Pardon me for the 2nd post that’s just going to reek of the effete intellectual within, but Spiro Agnew’s objections notwithstanding, I’ll post away.
Something I had wanted to touch on whilst whining about West Virginia (perfectly to plan, right, Hillary?) was also the willingness of people to believe whatever is easiest to believe. I’ve been working on Abraham Joshua Heschel’s God In Search of Man and I can effectively count religion out as something that is easy to believe… especially as a Jew, I find religion to be an ever-increasing challenge which sates my meager intellect with its magnanimity and sublimity. But it’s things like the KISS (Keep It Simple, Stupid) philosophy and irregular applications of Occam’s razor which bring me here.
I was told by someone with whom I have a working relationship that he believed that the purpose of oil was to lubricate the earth’s plates and that if all of the oil was removed, the plates would no longer be able to move. Okay, I will grant that his understanding of the matter appears very weak and it certainly indicates that if he were to learn more, he’d understand… at least to me, it seems that way. His logic is this: oil is a lubricant, oil comes from the ground, thus oil must lubricate something in the ground.
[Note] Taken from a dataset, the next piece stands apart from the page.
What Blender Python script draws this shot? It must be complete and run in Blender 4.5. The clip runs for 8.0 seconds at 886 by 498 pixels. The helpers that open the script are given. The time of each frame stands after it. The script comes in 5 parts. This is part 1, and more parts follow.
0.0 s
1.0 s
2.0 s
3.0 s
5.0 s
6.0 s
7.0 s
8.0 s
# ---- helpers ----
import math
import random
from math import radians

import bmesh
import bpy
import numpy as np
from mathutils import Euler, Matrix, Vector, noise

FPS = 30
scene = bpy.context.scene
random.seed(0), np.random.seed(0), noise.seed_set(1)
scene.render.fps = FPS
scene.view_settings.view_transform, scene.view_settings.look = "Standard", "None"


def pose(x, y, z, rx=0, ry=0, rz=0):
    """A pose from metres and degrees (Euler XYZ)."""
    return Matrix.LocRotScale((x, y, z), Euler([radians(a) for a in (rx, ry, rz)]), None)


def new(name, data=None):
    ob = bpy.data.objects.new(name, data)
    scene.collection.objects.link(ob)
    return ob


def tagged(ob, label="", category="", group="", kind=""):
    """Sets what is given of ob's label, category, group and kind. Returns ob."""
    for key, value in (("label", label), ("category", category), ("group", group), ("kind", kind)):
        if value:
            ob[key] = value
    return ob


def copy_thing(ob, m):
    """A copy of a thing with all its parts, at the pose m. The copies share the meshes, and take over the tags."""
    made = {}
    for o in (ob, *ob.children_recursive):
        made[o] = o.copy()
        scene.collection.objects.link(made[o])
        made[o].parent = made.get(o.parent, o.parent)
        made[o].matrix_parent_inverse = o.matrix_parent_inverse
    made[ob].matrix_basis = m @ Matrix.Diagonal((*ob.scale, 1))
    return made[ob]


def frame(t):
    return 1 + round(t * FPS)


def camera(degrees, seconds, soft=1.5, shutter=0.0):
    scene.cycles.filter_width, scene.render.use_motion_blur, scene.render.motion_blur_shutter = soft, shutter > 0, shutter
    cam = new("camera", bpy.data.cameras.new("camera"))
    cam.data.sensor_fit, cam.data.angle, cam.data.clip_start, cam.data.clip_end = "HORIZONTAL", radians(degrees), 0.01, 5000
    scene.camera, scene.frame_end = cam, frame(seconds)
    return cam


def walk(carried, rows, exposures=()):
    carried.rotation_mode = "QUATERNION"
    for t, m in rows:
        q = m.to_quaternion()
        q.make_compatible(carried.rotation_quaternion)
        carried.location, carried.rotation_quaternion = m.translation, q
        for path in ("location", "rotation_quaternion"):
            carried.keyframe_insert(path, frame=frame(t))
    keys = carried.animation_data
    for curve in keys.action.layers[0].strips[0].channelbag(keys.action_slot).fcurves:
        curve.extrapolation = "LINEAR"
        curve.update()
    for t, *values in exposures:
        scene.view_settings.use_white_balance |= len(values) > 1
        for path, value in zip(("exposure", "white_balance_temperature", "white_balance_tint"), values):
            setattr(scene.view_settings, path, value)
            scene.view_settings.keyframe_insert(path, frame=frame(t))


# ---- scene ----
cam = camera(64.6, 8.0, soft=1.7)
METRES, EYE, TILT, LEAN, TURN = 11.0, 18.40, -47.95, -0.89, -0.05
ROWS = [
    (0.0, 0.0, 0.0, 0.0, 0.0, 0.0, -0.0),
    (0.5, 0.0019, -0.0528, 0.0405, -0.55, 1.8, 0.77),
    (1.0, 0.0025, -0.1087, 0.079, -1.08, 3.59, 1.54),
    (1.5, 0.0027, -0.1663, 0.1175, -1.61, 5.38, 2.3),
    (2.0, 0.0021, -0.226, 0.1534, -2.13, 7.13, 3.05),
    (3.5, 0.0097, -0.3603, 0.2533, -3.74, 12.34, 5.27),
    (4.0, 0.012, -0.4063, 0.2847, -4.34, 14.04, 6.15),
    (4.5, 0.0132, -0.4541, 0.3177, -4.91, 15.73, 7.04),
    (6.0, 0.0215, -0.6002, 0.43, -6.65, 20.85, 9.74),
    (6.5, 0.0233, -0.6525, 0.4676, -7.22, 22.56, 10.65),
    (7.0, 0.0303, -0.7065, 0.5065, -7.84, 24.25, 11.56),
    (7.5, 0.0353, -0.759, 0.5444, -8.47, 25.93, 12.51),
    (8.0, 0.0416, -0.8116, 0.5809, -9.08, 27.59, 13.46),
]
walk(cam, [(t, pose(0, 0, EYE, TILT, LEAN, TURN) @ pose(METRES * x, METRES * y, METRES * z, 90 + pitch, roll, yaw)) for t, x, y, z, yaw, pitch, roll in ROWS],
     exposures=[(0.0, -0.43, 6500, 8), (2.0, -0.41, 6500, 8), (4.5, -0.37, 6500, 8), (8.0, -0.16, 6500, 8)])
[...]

Clearly he does demonstrate some logic within his reasoning, but his reasoning is based upon a thoroughly incomplete set of facts… keeping it far too simple. How can he then be challenged to open up his mind to learn what are the facts about (a) the source of oil and (b) the nature of plate tectonics? I wanted to yell at him and I’m almost sure that my face contorted in a manner that was visible to another co-worker, so I think my disgust, while not voiced vocally, was voiced facially.
Also, what caused him to believe that? Was it, as I suggest, the result of incomplete information yielding a seemingly logical result? Or was he told this and accepted it without question? This ties into my previous post: do people believe that Obama’s a Muslim because of what they’ve been told and they hold to that prejudice (or that he’s somehow more elite than HRC) or do they base it upon his exotic name and try to logically justify it using a limited base of facts?
What further complicates matters is when people are told something that runs counter to what (a) they’ve already been told or (b) what they believe based upon a seemingly logical conclusion. Changing someone’s mind against their own conclusion would seem to be the more difficult, as it challenges the ego and intellectual capacity of the person – that they’re being told that what they thought and how they concluded was wrong. It would be much easier to tell them that they were lied to and provide them with a litany of evidence to counter that lie.
Thus we have decisions, elections, leaders, followers, and humans – thoroughly bred in the American condition.